Senator the Hon Mathias Cormann
Minister for Finance
Deputy Leader of the Government in the Senate
Senator for Western Australia
If Bill Shorten cares about jobs he will tell his Labor Senators to support the Government’s plan to cut business tax rates. Bill Shorten knows that a more competitive business tax rate will boost investment and create more jobs. That is what he himself has argued for years. That is what Chris Bowen has argued for years. In fact Bill Shorten has argued strenuously that business tax cuts needed to be applied to all businesses, not even just to small business.
What we call on Bill Shorten and Labor to do is to stop playing politics, to put the national interest first, to show that he genuinely cares about jobs. Because he knows that a more competitive business tax rate will boost jobs, will boost wages and we should just get on with it.
Happy to take questions.
We have just heard, I am not sure whether you were in earshot but from Wayne Swan who said there is absolutely no chance that they are willing to budge from the $2 million mark. So what is the Government’s approach from here in terms of finding a threshold that is palatable to some of those volatile crossbenchers?
Wayne Swan has got absolutely no credibility. He is the guy who gave us the mining tax, which hit one of Australia’s most important industries for six at the time. Not raising any money at all. He gave us a multibillion dollar tax, spent all the money he thought it would raise and in the end the tax did not raise anything at all, cost the Budget actually money. We are not going to take advice from Wayne Swan, a widely discredited, failed former Labor Treasurer.
The Government is focused on making sure that the economy can be as strong as possible, as successful as possible, that the economy can create as many jobs as possible. What we understand is that for individual Australians to be as successful as possible, we need the businesses that employ them to be as successful and as profitable as possible. A lower company tax rate will help ensure that businesses can reinvest more of their own money into their future success, employ more Australians and pay them better wages over time. We are committed to one hundred per cent of the ten year enterprise tax plan that we took to the last election and that is reflected in the Budget.
Has a deal been done on a $10 million tax plan?
We are committed to one hundred per cent of our ten year enterprise tax plan. The debate in the Senate is starting today. If Bill Shorten was focused on the national interest instead of just his perception of his short term political self-interest, he would come out today and back the Government’s ten year enterprise tax plan. He would back our plan for lower business taxes in order to boost jobs and boost wages.
How would you go about splitting that Bill? How would that work?
The Government is not proposing to split the Bill. The Government is proposing to legislate the Bill which reflects the ten year enterprise tax plan that we took to the last election. The ten year enterprise tax plan that is reflected in the Budget, that is fully accounted for and fully funded in our Budget.
So you are saying that no deal has been done and no plans are afoot to split that Bill?
What I am saying is that the Government remains absolutely committed to implementing the ten year enterprise tax plan that we took to the last election, that is before the Parliament as we speak, debate on which will start in the Senate today. The Government does not have a majority in the Senate. Everybody knows that. So we will continue to work with all Senators, all non-Government Senators, to get as much of our agenda through as possible.

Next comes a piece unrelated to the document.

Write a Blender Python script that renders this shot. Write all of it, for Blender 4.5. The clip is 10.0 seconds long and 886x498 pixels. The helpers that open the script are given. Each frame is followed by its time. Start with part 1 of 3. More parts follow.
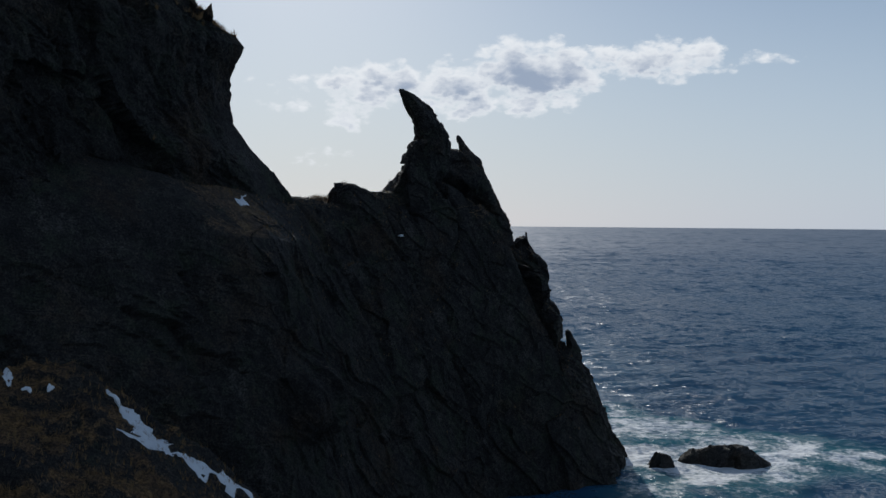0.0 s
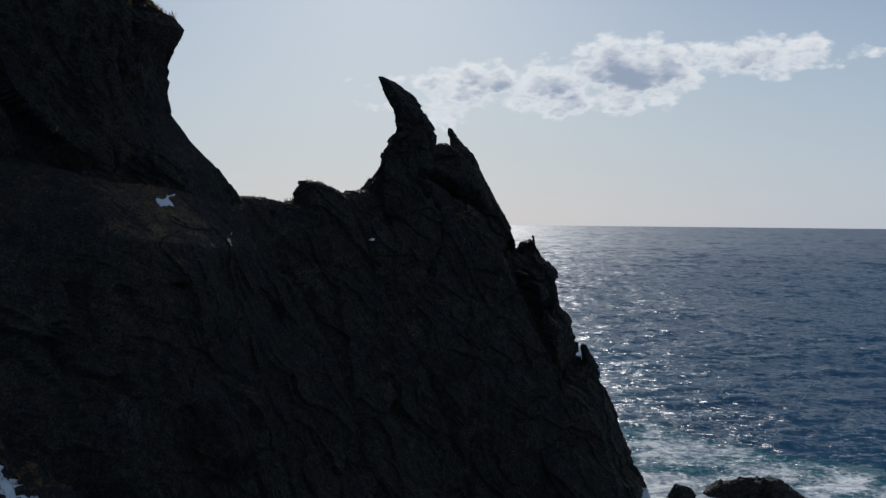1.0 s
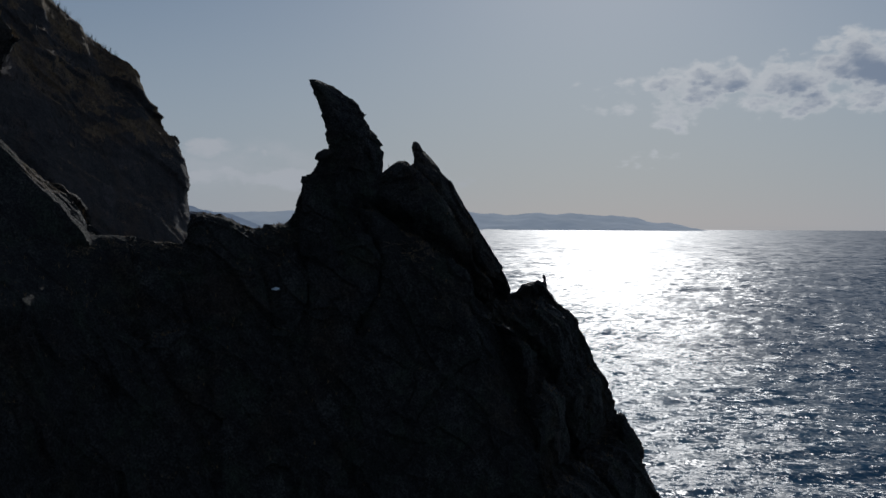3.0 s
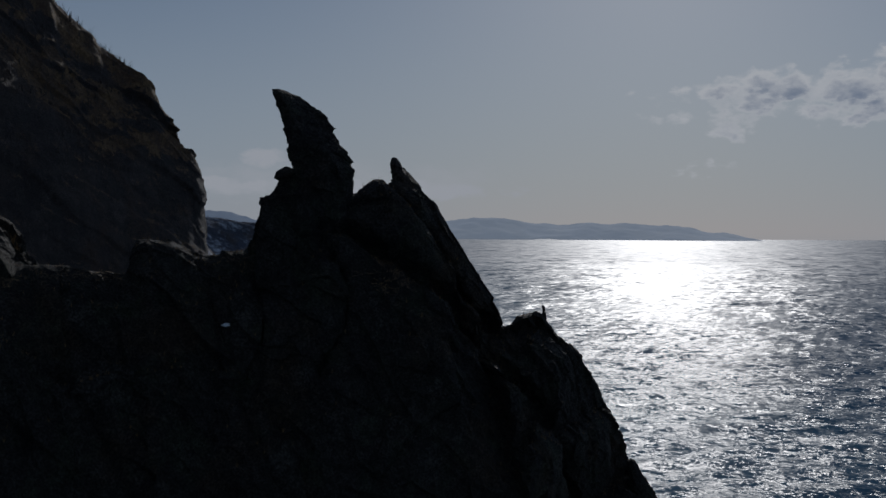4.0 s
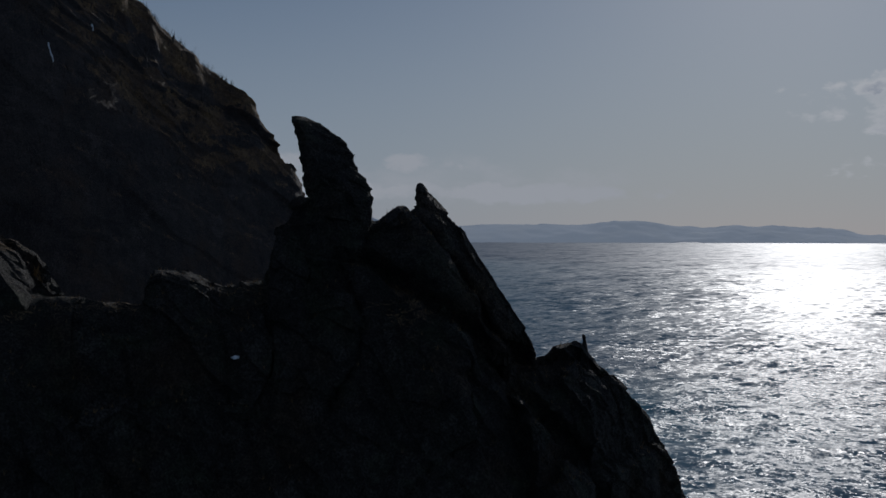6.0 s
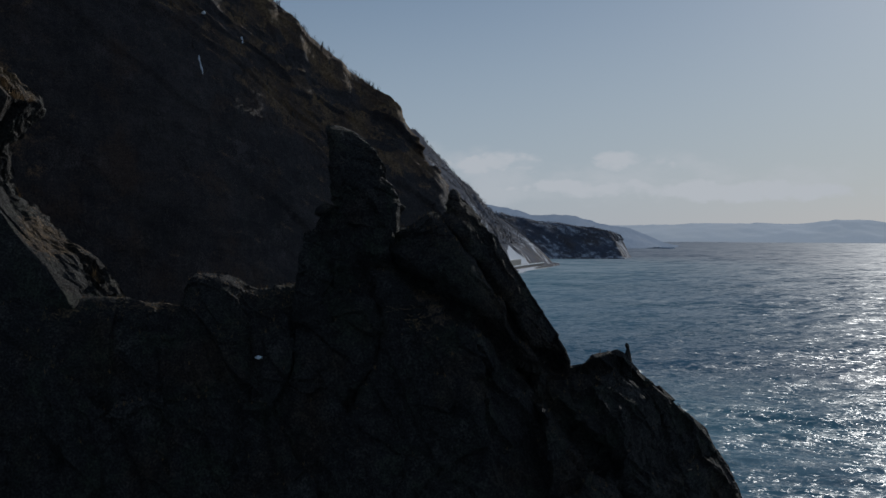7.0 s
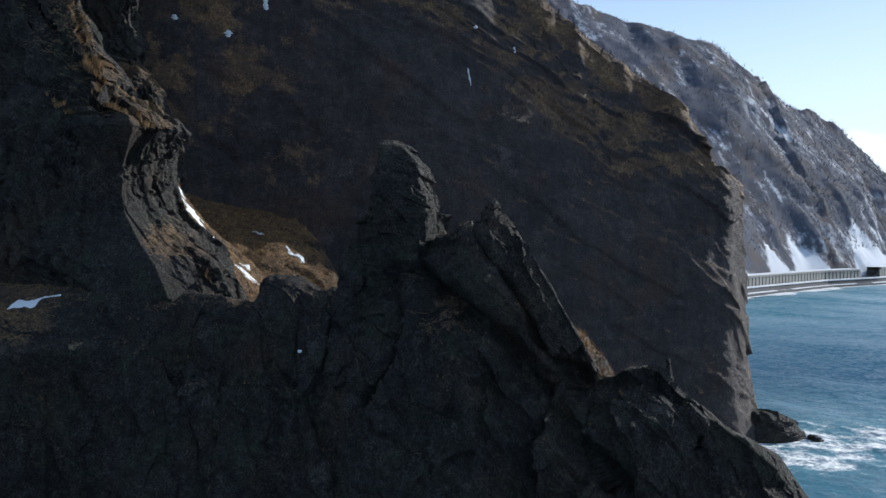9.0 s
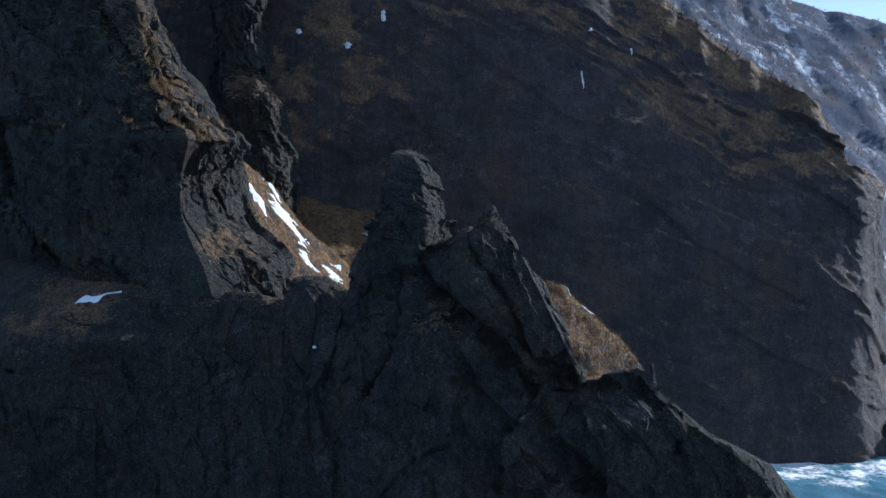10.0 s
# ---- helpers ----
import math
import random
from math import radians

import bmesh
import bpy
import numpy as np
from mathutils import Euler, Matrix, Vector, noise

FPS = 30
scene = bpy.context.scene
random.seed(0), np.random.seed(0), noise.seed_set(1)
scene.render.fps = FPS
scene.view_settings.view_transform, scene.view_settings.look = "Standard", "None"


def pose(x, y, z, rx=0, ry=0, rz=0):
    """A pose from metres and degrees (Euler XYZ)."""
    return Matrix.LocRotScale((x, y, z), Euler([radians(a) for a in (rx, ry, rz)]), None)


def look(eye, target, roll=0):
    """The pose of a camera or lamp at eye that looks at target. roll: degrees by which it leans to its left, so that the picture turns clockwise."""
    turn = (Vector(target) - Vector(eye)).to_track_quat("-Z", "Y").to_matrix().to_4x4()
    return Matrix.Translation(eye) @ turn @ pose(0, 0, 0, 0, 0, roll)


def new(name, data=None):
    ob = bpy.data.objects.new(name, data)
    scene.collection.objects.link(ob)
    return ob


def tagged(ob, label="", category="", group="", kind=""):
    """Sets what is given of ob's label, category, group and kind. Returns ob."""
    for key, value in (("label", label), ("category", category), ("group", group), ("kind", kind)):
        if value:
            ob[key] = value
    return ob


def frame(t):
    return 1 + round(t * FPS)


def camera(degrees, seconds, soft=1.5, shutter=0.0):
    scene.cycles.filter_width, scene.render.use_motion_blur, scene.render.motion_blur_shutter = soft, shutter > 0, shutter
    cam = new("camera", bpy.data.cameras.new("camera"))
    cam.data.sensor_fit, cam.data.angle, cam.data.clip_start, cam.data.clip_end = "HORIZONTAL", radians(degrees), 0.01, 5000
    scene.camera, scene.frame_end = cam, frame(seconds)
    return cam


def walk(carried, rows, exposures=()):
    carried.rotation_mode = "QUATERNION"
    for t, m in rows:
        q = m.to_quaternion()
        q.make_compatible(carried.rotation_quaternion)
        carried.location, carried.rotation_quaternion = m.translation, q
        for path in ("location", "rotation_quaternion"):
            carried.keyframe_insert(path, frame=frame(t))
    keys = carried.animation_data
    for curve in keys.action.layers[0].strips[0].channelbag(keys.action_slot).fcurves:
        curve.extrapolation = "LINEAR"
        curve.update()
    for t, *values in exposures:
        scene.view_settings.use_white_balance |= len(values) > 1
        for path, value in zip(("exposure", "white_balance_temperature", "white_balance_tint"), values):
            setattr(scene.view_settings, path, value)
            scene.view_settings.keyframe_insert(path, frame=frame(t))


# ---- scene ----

And just onto other issues of the day. First, the ACTU Secretary calling for a $45 boost to the minimum wage. What is your appetite towards such an increase?
These are not decisions for a Government to make. These are not decisions for politicians to make. These are decisions that are appropriately a matter for the independent Fair Work Commission. We can see that Bill Shorten and the Labor Party and the union movement think that Fair Work should act as an extension of the union movement and the Labor Party. We actually respect their independence.
What is your appetite towards a Productivity Commission’s findings about reforming the super system and releasing some of the grip that industry and union funds have on the market?
It is always important to ensure that the policy settings in relation to superannuation ensure that the system is as competitive as possible, that governance is as sound as possible. Super funds across Australia, whatever their background and make up, they look after billions and billions of dollars of retirement savings for Australians. It is important that they continue to perform, that the system is appropriately competitive, that corporate governance standards are appropriately high. The Productivity Commission put out a draft report at this point, so the Government will consider that in the usual way and we will make judgements once we have gone through those considerations.